* _REQUIRED WORK_
Leave out every picture, then transcribe the rest of the listing exactly.

----

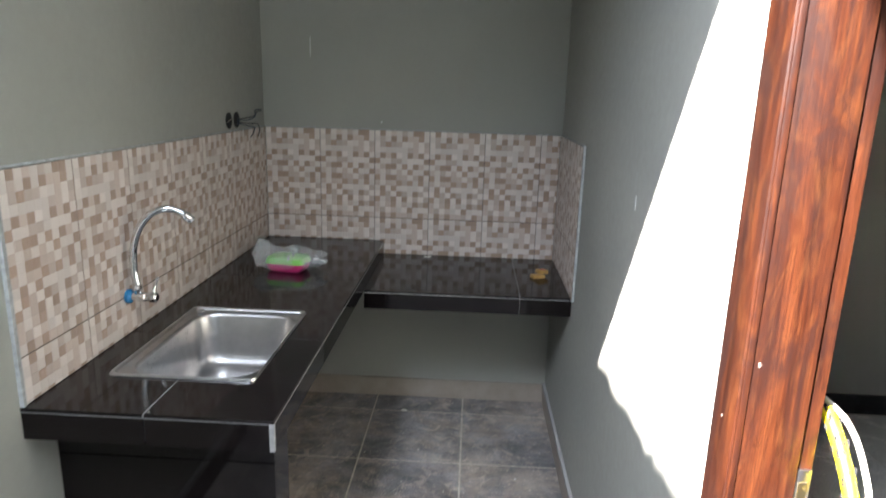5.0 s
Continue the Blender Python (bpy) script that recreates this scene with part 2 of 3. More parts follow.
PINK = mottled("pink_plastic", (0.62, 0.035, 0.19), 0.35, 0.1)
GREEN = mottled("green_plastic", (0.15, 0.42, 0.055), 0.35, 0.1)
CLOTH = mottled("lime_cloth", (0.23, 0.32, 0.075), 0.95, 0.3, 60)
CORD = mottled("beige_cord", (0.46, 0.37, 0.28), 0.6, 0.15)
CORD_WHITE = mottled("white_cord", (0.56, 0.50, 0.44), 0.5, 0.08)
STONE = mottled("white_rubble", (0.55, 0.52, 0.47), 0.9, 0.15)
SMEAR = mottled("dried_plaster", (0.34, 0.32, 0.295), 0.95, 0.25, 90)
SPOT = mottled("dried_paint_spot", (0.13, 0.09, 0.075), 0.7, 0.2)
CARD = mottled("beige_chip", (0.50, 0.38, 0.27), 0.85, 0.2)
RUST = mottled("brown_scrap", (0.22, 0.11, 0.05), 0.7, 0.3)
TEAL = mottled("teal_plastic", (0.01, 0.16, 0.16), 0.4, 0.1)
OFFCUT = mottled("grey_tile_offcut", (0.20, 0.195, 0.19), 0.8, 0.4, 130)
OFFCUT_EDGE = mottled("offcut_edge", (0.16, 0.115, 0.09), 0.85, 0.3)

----

* _IN RESPONSE_
5.0 s
Continue the Blender Python (bpy) script that recreates this scene with part 2 of 3. More parts follow.
PINK = mottled("pink_plastic", (0.62, 0.035, 0.19), 0.35, 0.1)
GREEN = mottled("green_plastic", (0.15, 0.42, 0.055), 0.35, 0.1)
CLOTH = mottled("lime_cloth", (0.23, 0.32, 0.075), 0.95, 0.3, 60)
CORD = mottled("beige_cord", (0.46, 0.37, 0.28), 0.6, 0.15)
CORD_WHITE = mottled("white_cord", (0.56, 0.50, 0.44), 0.5, 0.08)
STONE = mottled("white_rubble", (0.55, 0.52, 0.47), 0.9, 0.15)
SMEAR = mottled("dried_plaster", (0.34, 0.32, 0.295), 0.95, 0.25, 90)
SPOT = mottled("dried_paint_spot", (0.13, 0.09, 0.075), 0.7, 0.2)
CARD = mottled("beige_chip", (0.50, 0.38, 0.27), 0.85, 0.2)
RUST = mottled("brown_scrap", (0.22, 0.11, 0.05), 0.7, 0.3)
TEAL = mottled("teal_plastic", (0.01, 0.16, 0.16), 0.4, 0.1)
OFFCUT = mottled("grey_tile_offcut", (0.20, 0.195, 0.19), 0.8, 0.4, 130)
OFFCUT_EDGE = mottled("offcut_edge", (0.16, 0.115, 0.09), 0.85, 0.3)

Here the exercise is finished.